"""

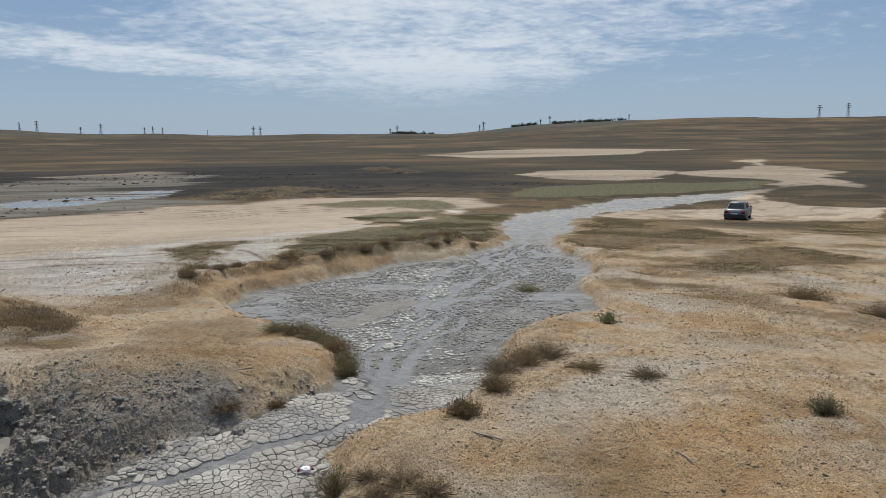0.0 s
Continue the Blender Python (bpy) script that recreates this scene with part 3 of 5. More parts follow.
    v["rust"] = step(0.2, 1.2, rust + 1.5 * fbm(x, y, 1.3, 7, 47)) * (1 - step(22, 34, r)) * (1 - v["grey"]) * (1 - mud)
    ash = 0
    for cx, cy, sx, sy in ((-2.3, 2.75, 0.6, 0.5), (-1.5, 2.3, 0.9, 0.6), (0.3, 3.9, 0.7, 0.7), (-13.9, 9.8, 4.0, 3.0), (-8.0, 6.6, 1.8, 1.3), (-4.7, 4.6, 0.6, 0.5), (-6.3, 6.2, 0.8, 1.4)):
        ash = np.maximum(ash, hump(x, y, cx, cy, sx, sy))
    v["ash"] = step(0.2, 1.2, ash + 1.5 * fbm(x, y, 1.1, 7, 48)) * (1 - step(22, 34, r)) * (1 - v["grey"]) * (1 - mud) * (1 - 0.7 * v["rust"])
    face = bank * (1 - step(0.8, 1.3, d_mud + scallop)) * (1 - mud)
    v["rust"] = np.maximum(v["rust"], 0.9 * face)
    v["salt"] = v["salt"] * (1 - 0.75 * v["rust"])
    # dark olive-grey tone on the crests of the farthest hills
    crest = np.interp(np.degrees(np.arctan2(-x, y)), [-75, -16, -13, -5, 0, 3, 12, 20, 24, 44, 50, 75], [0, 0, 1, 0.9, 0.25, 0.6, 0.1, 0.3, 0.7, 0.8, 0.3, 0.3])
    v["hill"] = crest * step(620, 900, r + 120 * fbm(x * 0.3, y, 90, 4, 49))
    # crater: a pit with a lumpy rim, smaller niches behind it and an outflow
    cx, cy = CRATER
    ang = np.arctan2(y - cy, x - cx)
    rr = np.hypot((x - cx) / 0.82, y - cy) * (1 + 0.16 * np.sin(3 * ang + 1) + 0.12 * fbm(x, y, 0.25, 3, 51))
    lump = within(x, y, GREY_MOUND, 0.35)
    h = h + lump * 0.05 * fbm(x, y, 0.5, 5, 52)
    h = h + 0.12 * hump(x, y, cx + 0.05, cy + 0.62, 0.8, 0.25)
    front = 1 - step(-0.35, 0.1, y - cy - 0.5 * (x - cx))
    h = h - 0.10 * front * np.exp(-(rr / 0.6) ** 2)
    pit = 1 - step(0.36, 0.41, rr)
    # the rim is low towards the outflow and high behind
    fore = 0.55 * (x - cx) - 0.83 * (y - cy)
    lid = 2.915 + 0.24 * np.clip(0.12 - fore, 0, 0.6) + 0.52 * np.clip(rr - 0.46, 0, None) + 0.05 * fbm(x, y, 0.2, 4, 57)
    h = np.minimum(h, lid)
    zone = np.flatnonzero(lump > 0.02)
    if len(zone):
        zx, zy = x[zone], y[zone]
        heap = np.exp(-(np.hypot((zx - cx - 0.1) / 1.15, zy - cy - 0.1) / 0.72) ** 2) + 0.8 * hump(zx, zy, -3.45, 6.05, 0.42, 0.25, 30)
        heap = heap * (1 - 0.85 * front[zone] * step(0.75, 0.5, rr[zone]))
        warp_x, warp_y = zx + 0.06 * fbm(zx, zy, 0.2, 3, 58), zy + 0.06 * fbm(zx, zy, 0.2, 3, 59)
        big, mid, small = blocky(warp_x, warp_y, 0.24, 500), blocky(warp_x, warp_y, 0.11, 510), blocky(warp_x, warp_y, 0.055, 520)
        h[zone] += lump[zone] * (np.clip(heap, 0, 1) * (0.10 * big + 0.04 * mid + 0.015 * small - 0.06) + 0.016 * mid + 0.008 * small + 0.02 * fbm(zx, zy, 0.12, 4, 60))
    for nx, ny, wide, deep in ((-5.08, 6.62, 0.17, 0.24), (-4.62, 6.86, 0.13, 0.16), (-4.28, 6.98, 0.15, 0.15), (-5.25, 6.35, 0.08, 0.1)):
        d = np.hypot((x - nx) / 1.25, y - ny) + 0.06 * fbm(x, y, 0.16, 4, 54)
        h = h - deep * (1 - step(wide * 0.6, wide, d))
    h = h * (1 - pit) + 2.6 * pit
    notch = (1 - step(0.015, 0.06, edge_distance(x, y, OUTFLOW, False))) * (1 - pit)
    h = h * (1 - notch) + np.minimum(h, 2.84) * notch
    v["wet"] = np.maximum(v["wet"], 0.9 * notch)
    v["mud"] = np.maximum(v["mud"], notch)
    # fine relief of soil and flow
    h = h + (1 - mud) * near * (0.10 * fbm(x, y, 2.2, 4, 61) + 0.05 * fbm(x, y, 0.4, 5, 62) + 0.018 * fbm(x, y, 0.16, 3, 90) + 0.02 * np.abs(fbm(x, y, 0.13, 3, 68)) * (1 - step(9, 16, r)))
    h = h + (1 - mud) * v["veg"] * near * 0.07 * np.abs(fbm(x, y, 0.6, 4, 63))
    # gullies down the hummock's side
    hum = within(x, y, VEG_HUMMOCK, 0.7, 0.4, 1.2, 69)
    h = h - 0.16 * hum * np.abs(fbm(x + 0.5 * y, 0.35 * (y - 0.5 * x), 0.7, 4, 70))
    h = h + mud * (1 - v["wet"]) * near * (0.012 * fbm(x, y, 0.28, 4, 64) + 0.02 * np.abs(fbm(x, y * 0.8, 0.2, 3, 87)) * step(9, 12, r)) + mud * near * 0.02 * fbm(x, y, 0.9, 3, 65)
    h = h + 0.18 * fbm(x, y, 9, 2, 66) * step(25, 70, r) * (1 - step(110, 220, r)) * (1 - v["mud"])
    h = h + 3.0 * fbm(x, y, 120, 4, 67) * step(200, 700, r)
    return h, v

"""

■ Task requirements
Images in the data above are to be skipped. Retype all other material exactly.

■ Solved exercise
0.0 s
Continue the Blender Python (bpy) script that recreates this scene with part 3 of 5. More parts follow.
    v["rust"] = step(0.2, 1.2, rust + 1.5 * fbm(x, y, 1.3, 7, 47)) * (1 - step(22, 34, r)) * (1 - v["grey"]) * (1 - mud)
    ash = 0
    for cx, cy, sx, sy in ((-2.3, 2.75, 0.6, 0.5), (-1.5, 2.3, 0.9, 0.6), (0.3, 3.9, 0.7, 0.7), (-13.9, 9.8, 4.0, 3.0), (-8.0, 6.6, 1.8, 1.3), (-4.7, 4.6, 0.6, 0.5), (-6.3, 6.2, 0.8, 1.4)):
        ash = np.maximum(ash, hump(x, y, cx, cy, sx, sy))
    v["ash"] = step(0.2, 1.2, ash + 1.5 * fbm(x, y, 1.1, 7, 48)) * (1 - step(22, 34, r)) * (1 - v["grey"]) * (1 - mud) * (1 - 0.7 * v["rust"])
    face = bank * (1 - step(0.8, 1.3, d_mud + scallop)) * (1 - mud)
    v["rust"] = np.maximum(v["rust"], 0.9 * face)
    v["salt"] = v["salt"] * (1 - 0.75 * v["rust"])
    # dark olive-grey tone on the crests of the farthest hills
    crest = np.interp(np.degrees(np.arctan2(-x, y)), [-75, -16, -13, -5, 0, 3, 12, 20, 24, 44, 50, 75], [0, 0, 1, 0.9, 0.25, 0.6, 0.1, 0.3, 0.7, 0.8, 0.3, 0.3])
    v["hill"] = crest * step(620, 900, r + 120 * fbm(x * 0.3, y, 90, 4, 49))
    # crater: a pit with a lumpy rim, smaller niches behind it and an outflow
    cx, cy = CRATER
    ang = np.arctan2(y - cy, x - cx)
    rr = np.hypot((x - cx) / 0.82, y - cy) * (1 + 0.16 * np.sin(3 * ang + 1) + 0.12 * fbm(x, y, 0.25, 3, 51))
    lump = within(x, y, GREY_MOUND, 0.35)
    h = h + lump * 0.05 * fbm(x, y, 0.5, 5, 52)
    h = h + 0.12 * hump(x, y, cx + 0.05, cy + 0.62, 0.8, 0.25)
    front = 1 - step(-0.35, 0.1, y - cy - 0.5 * (x - cx))
    h = h - 0.10 * front * np.exp(-(rr / 0.6) ** 2)
    pit = 1 - step(0.36, 0.41, rr)
    # the rim is low towards the outflow and high behind
    fore = 0.55 * (x - cx) - 0.83 * (y - cy)
    lid = 2.915 + 0.24 * np.clip(0.12 - fore, 0, 0.6) + 0.52 * np.clip(rr - 0.46, 0, None) + 0.05 * fbm(x, y, 0.2, 4, 57)
    h = np.minimum(h, lid)
    zone = np.flatnonzero(lump > 0.02)
    if len(zone):
        zx, zy = x[zone], y[zone]
        heap = np.exp(-(np.hypot((zx - cx - 0.1) / 1.15, zy - cy - 0.1) / 0.72) ** 2) + 0.8 * hump(zx, zy, -3.45, 6.05, 0.42, 0.25, 30)
        heap = heap * (1 - 0.85 * front[zone] * step(0.75, 0.5, rr[zone]))
        warp_x, warp_y = zx + 0.06 * fbm(zx, zy, 0.2, 3, 58), zy + 0.06 * fbm(zx, zy, 0.2, 3, 59)
        big, mid, small = blocky(warp_x, warp_y, 0.24, 500), blocky(warp_x, warp_y, 0.11, 510), blocky(warp_x, warp_y, 0.055, 520)
        h[zone] += lump[zone] * (np.clip(heap, 0, 1) * (0.10 * big + 0.04 * mid + 0.015 * small - 0.06) + 0.016 * mid + 0.008 * small + 0.02 * fbm(zx, zy, 0.12, 4, 60))
    for nx, ny, wide, deep in ((-5.08, 6.62, 0.17, 0.24), (-4.62, 6.86, 0.13, 0.16), (-4.28, 6.98, 0.15, 0.15), (-5.25, 6.35, 0.08, 0.1)):
        d = np.hypot((x - nx) / 1.25, y - ny) + 0.06 * fbm(x, y, 0.16, 4, 54)
        h = h - deep * (1 - step(wide * 0.6, wide, d))
    h = h * (1 - pit) + 2.6 * pit
    notch = (1 - step(0.015, 0.06, edge_distance(x, y, OUTFLOW, False))) * (1 - pit)
    h = h * (1 - notch) + np.minimum(h, 2.84) * notch
    v["wet"] = np.maximum(v["wet"], 0.9 * notch)
    v["mud"] = np.maximum(v["mud"], notch)
    # fine relief of soil and flow
    h = h + (1 - mud) * near * (0.10 * fbm(x, y, 2.2, 4, 61) + 0.05 * fbm(x, y, 0.4, 5, 62) + 0.018 * fbm(x, y, 0.16, 3, 90) + 0.02 * np.abs(fbm(x, y, 0.13, 3, 68)) * (1 - step(9, 16, r)))
    h = h + (1 - mud) * v["veg"] * near * 0.07 * np.abs(fbm(x, y, 0.6, 4, 63))
    # gullies down the hummock's side
    hum = within(x, y, VEG_HUMMOCK, 0.7, 0.4, 1.2, 69)
    h = h - 0.16 * hum * np.abs(fbm(x + 0.5 * y, 0.35 * (y - 0.5 * x), 0.7, 4, 70))
    h = h + mud * (1 - v["wet"]) * near * (0.012 * fbm(x, y, 0.28, 4, 64) + 0.02 * np.abs(fbm(x, y * 0.8, 0.2, 3, 87)) * step(9, 12, r)) + mud * near * 0.02 * fbm(x, y, 0.9, 3, 65)
    h = h + 0.18 * fbm(x, y, 9, 2, 66) * step(25, 70, r) * (1 - step(110, 220, r)) * (1 - v["mud"])
    h = h + 3.0 * fbm(x, y, 120, 4, 67) * step(200, 700, r)
    return h, v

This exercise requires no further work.